443 F.2d 360
James T. LeVIER, Appellant,
Mr. Robert N. WOODSON, Penal Director, et al., Appellees.
United States Court of Appeals, Tenth Circuit.
June 1, 1971.
Joan Clifford, Boulder, Colo. (Robert B. Miller, Boulder, Colo., on the brief), for appellant.
Edward G. Collister, Jr., Asst. Atty. Gen. (Kent Frizzell, Atty. Gen., on the brief), for appellees.
Before SETH, McWILLIAMS, and ADAMS,* Circuit Judges.
McWILLIAMS, Circuit Judges.
The central issue is whether LeVier, a state prisoner, has the right under the First and Fourteenth Amendments to the United States Constitution to have prison officials forward correspondence addressed to certain state officials, in this instance the Governor, the state's Attorney General and the state's Pardon Attorney, in which correspondence LeVier allegedly complains about conditions at the prison where he is confined and seeks an investigation thereof. The trial court held that LeVier does not have such right. We disagree.

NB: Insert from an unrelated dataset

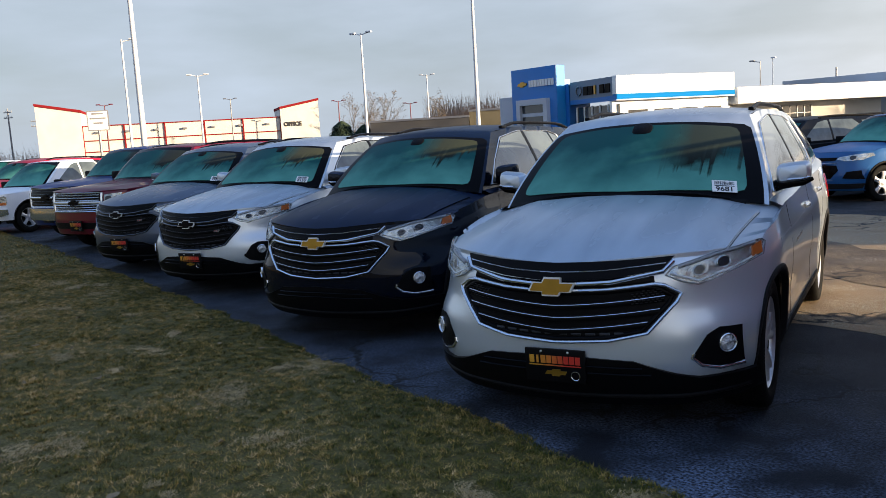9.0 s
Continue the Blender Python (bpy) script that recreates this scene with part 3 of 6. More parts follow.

One does not lose all his constitutional rights when he enters a prison. See Bethea v. Crouse, 417 F.2d 504 (10th Cir.) and the many cases listed therein in support of this general proposition. As concerns the flow of mail from a penal institution, we recognize and approve the general rule that the regulation thereof is essentially an administrative matter for prison officials and that their action in regard thereto is not subject to judicial review except under the most unusual circumstances. See, for example, Pope v. Daggett, 350 F.2d 296 (10th Cir.) and Cox v. Crouse, 376 F.2d 824 (10th Cir.), cert. denied, 389 U.S. 865, 88 S.Ct. 128, 19 L.Ed.2d 136.
However, by way of a narrow exception to the general rule, we hold that correspondence from a state prisoner to an appropriate state offical complaining about prison conditions is "sui generis in both logic and the case law" and accordingly is constitutionally protected. See Sostre v. McGinnis, 442 F.2d 178 (2d Cir.). We generally agree with the rationale of Sostre relating to the right of a state prisoner to correspond with his attorney, or the courts, or appropriate state officials concerning either the legality of his conviction or the conditions of his incarceration. It is noted that this is not a censorship case, as such; rather, LeVier complains that the letters which he wrote to the above mentioned state officials were returned to him by the respondents who refused to deposit them in the United States mails. LeVier initially complained also about the refusal of the respondents to mail his letter to a minister. However, on oral argument this phase of the controversy was abandoned.
The present proceeding seeking injunctive relief by requiring the respondents to forward his mail to the Governor, state's Attorney General, and state's Pardon Attorney was brought pursuant to 42 U.S.C. §§ 1983 and 1985. Hence, we deem inapplicable the argument that LeVier has not affirmatively shown that he has exhausted various state remedies said by respondents in their brief to be available to him. See Monroe v. Pape, 365 U.S. 167, 81 S.Ct. 473, 5 L.Ed.2d 492.
The judgment of the trial court summarily dismissing without a hearing LeVier's petition is reversed and the cause remanded with direction that the trial court order the respondents to show cause, if such they can, why the relief prayed for by LeVier should not be granted.